On the simplest level, then, we claim that God answers prayers, and perhaps we have all had the experience of our prayers being answered. At the same time, though, we have probably had the experience of having our prayers apparently fall on deaf ears! Did you every pray for a blue bicycle when you were little, and it didn’t arrive? Or did you pray for the girl you had a crush on to sit next to you, and she didn’t? Or have you ever thought, to quote Garth Brooks, that some of God’s greatest gifts are unanswered prayers?
So, it’s clearly more complicated that it seems at first. One might conclude that prayers just make us feel good, but that’s not what we believe. On the other hand, we could avert our eyes when we see prayers not being answered, rather than face the difficulty head on. We are called, though, to the encounter between faith and reason, between revelation and experience.
This mystery of intercessory prayer involves the mystery of God’s infinite goodness, our limited vision, and our freedom. God is beyond our full grasp, beyond our full understanding. He has chosen to reveal Himself to us, most perfectly in Jesus Christ, and so He wants us to know Him. We are creatures, though, and so we cannot fully grasp our Creator, even as He reveals Himself to us. Part of the rich mystery of our creation is our real but imperfect freedom. We are truly free, even as we so often allow our freedom to be hemmed in by bad habits, sin, and even addiction. We often abuse our freedom by choosing away from God, and so we are enslaved to falsehood and sin. But where there is breath, there is hope, and where there is breath, there is some faint glimmer of freedom. As we see so much in the world around us that is counter to God’s will, we can easily ask whether God’s will is done at all! God has chosen to make us free, capable of love, capable of heroism, capable of holiness, and this then is necessarily a world where the opposite is possible: indifference, selfishness, and vice.
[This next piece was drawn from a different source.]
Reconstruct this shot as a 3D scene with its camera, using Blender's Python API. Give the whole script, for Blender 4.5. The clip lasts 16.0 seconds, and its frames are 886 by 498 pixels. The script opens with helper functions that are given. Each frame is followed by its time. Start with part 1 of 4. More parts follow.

The people of Sodom and Gomorrah rejected God, and we see our neighbors and friends reject God, and each one of us has also rejected God at some time and in some way. The world is broken not because God’s will is imperfect, but because we are, not because God wills evil, but because we do.
Even in the midst of this, though, God is always drawing us, calling to our hearts, offering us forgiveness and mercy, and offering grace and conversion even in the midst of disaster. On Thursday evening I received news of a terrible car wreck affecting some of my best friends down in El Salvador where I served in the Peace Corps, and where I visited just a couple months ago in May. My friend Antonio was taking most of his family to the airport to pick up his sister who was coming to visit, and they were in a wreck. Antonio died, along with both of his parents, and three of his five children. Two of his nieces and two of his daughters were injured, but survived. This sad news has been heavy on my heart and mind. This morning, before the funeral which took place with six caskets present, I was able to speak with the two daughters who survived, Nereyda, the eldest child, and Maria Jose, the youngest, who lost her twin sister Emely. I spoke with Antonio’s wife, Edith. She had not gone with them on Thursday. I was truly inspired by her courage and hope, even just talking to her on the phone. I assured her of the prayers of many people, and she spoke of the power of prayer, of her strong sense of being lifted up and sustained by prayer in these very dark days.
Why would God allow such a thing to happen? My friends, we are truly free. God does not play games with us, as if we were marionettes. He does not tug on our strings, jerking us away from one disaster or another. It appears that Antonio may have fallen asleep at the wheel, but we will never know for sure. I am certain that God did not cause the wreck, and I am certain that our choices really do have consequences, some of them beautiful, some of them terrible. On Friday evening I prayed the Rosary for my friends, the living and the dead, in the dark church, and I gazed upon the crucifix, and I gazed at the tabernacle lit only by the vigil lamp, and I know that God was listening. My friend Edith now faces the task of nursing her two remaining children back to health, and of making a new life without her husband. In the midst of this she can feel the power of being lifted up by the prayers and love of many people, among them many she will never meet.
In this light, listen again to St. Paul speaking to the Colossians:
You were buried with him in baptism, in which you were also raised with him through faith in the power of God, who raised him from the dead. And even when you were dead in transgressions and the uncircumcision of your flesh, he brought you to life along with him, having forgiven us all our transgressions; obliterating the bond against us, with its legal claims, which was opposed to us, he also removed it from our midst, nailing it to the cross.Jesus is God’s answer to our prayers. Jesus is God Himself come into our midst, shouldering our burdens, nailing them to the Cross. In Jesus our freedom is redeemed, and the path to eternal life is opened before us. In Jesus our prayers are answered, even when we can’t see when or how. We come to this altar now, with all of our needs, some of them buried deep in our hearts. We come with our hope, with our sorrow, with our fears, with our dreams. We receive from this altar the Lord Himself. We call out to Him for help, and He answers us by offering us His own flesh and blood.
I dedicate this homily to the memory of my six friends who died on Thursday: Antonio hijo, Antonio padre, Juana, Cristian, Lupita, and Emely. May they rest in the peace of Christ. Que en paz descansen.